Do parents fake faith out of a feeling of obligation to pass it down to their children? My parents are visiting: my agnostic, but Catholic-raised dad and my Catholic mom who doesn’t practice/ go to mass. My parents had me go to catechism throughout my childhood. They wanted me raised Catholic like they were raised. Why? It was likely my mom who set the motion in place, but Dad has told me he thought it important for me to have a religious foundation.
I just told my Dad, I’d be out for a bit.
“For what?” he asked.
“I just have a commitment on Tuesdays,” I replied.
After being prodded, I told him I’m going to the church for a women’s Bible study. He rolled his eyes. “Oh, you are going to become one of those church ladies.” He made a few sarcastic remarks not really directed toward me, but chiding with my husband my new churchy status.
Why do parents feel the need to keep a tradition based solely on heritage when there isn’t any real commitment to that faith themselves other than experiencing it in their childhood?
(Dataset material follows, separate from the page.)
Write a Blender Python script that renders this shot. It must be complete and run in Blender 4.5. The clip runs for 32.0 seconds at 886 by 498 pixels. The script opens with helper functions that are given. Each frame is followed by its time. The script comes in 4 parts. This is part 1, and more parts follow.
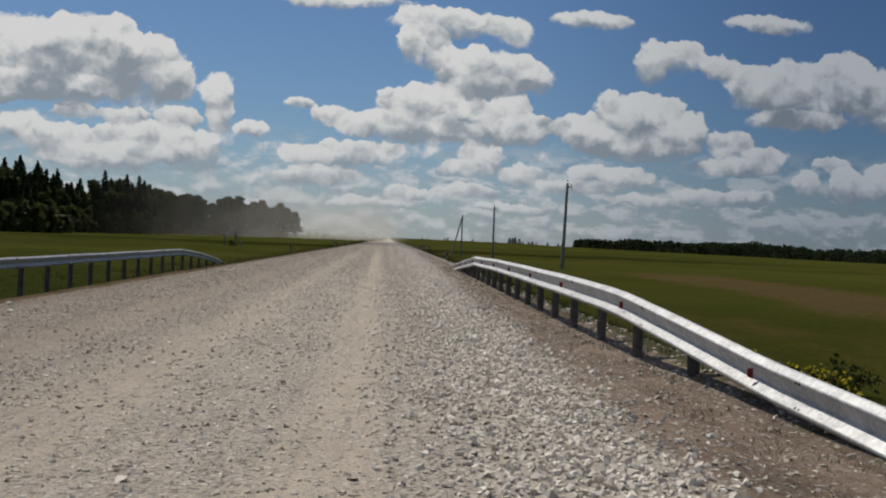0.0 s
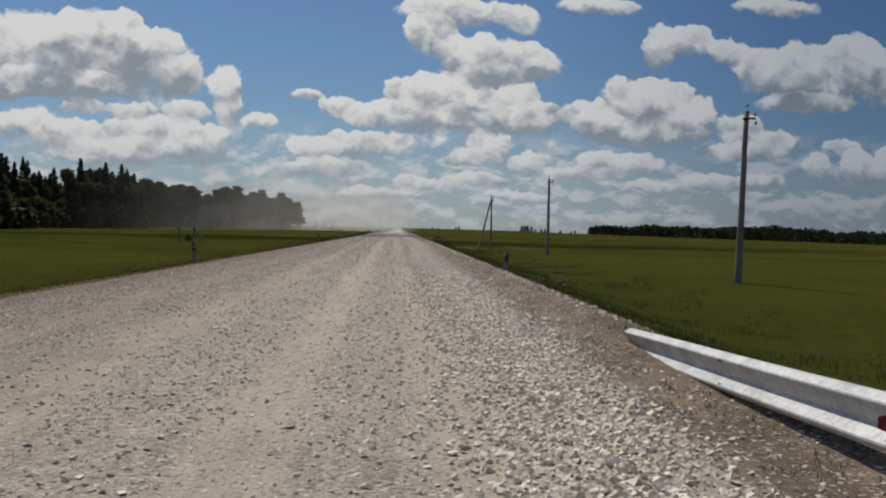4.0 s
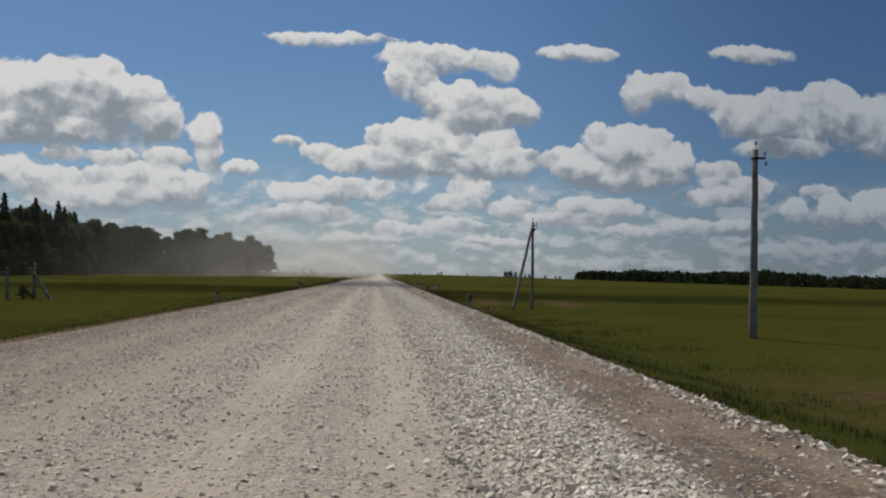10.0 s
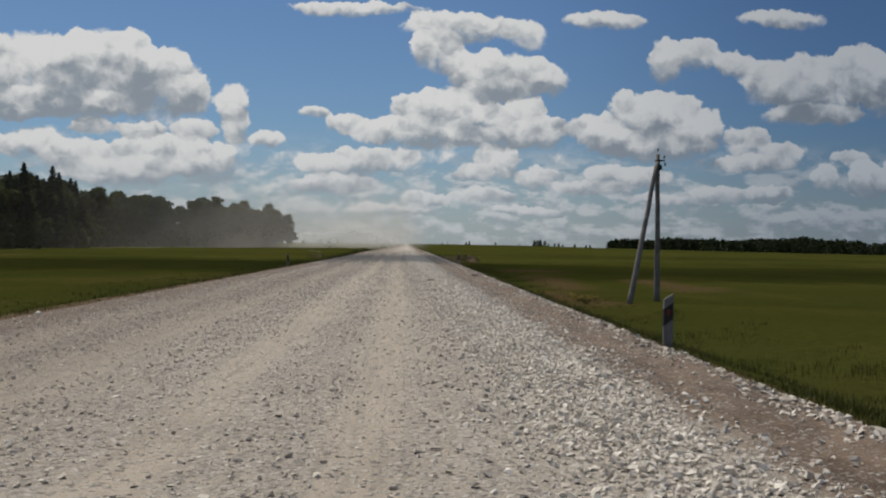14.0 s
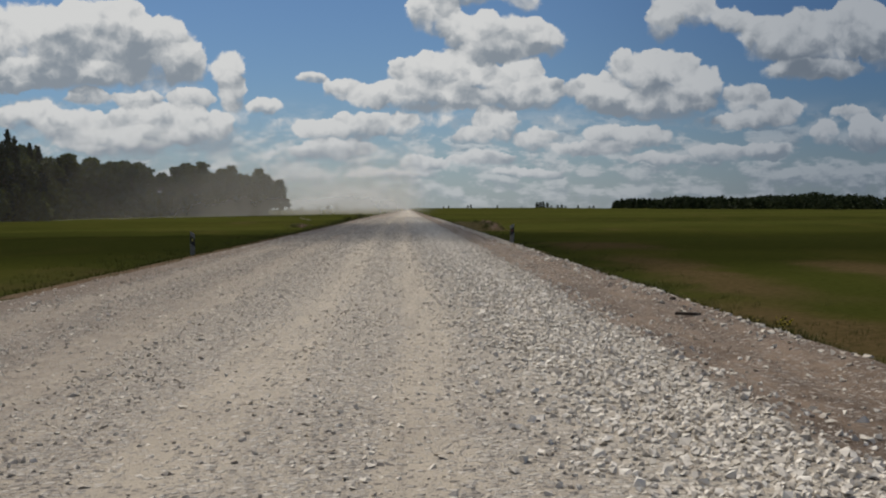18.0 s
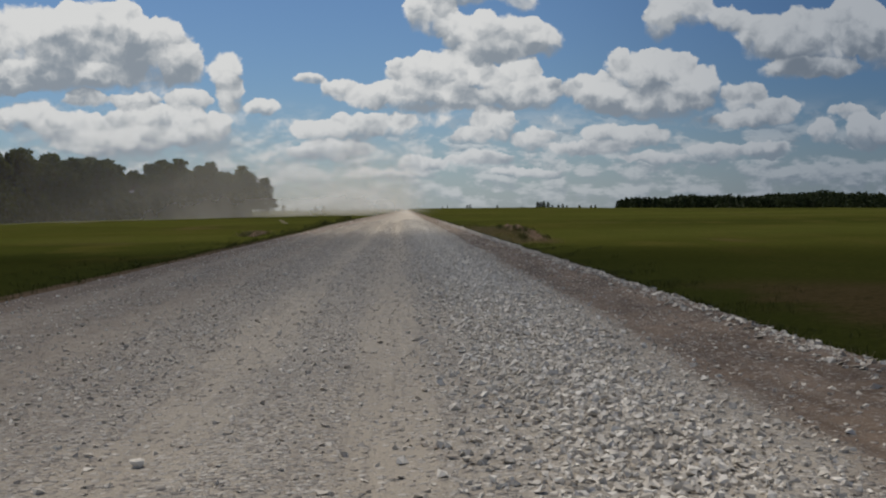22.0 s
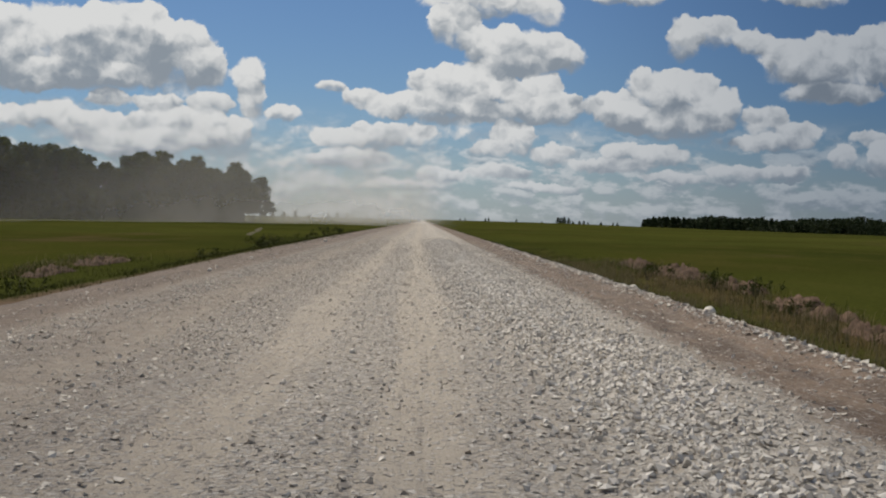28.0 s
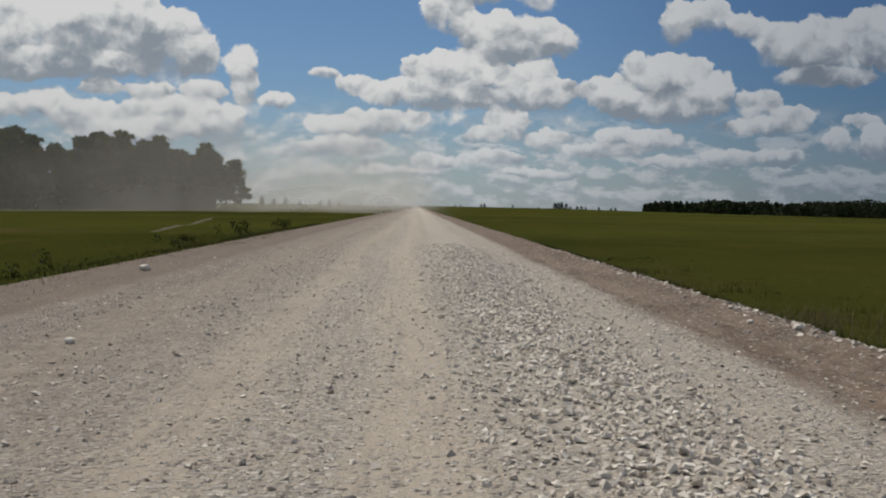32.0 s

I ask this because I question my own reasons for returning to my faith. I want to have faith. I want God. But, I do not have blind faith. I can be skeptical. I tried other religious practices before I married, but once I committed to marriage and family life I went back into my church.
I have become more involved in the church to learn more and I am hoping it will be a fit for the long haul for my kids and me to stay in the Catholic Church. If I stop going, I don’t want to make my kids go just to carry on this family tradition. If my husband really wants them to continue their education in the church, I will discuss it with him, but I don’t see the point. What good is continuing a tradition that doesn’t really ring true to your family?
I am contemplating how many parents raise their children in a religion they don’t practice just because they feel obligated to do so to continue its legacy. I don’t think men feel this as much as women do. I think many women feel it is their duty to educate their children in matters of religion…to do everything on the checklist that their religion tells them to do for their family.
My parents and my husband are pleased that I am raising my children Catholic, but they don’t want me too into it. They want me to take practicing my faith lightly. But, that’s not where I am right now.
I don’t have it all figured out, but I am happy with my practice right now. I am pleased that my sons have faith and are learning about the Bible. Even though my husband doesn’t go to mass with us, he likes that we hold hands at dinner and say grace. It unites us as a family. I am going to keep on keeping on. I am just going to do what feels right for my family. I guess that’s what my parents did for me.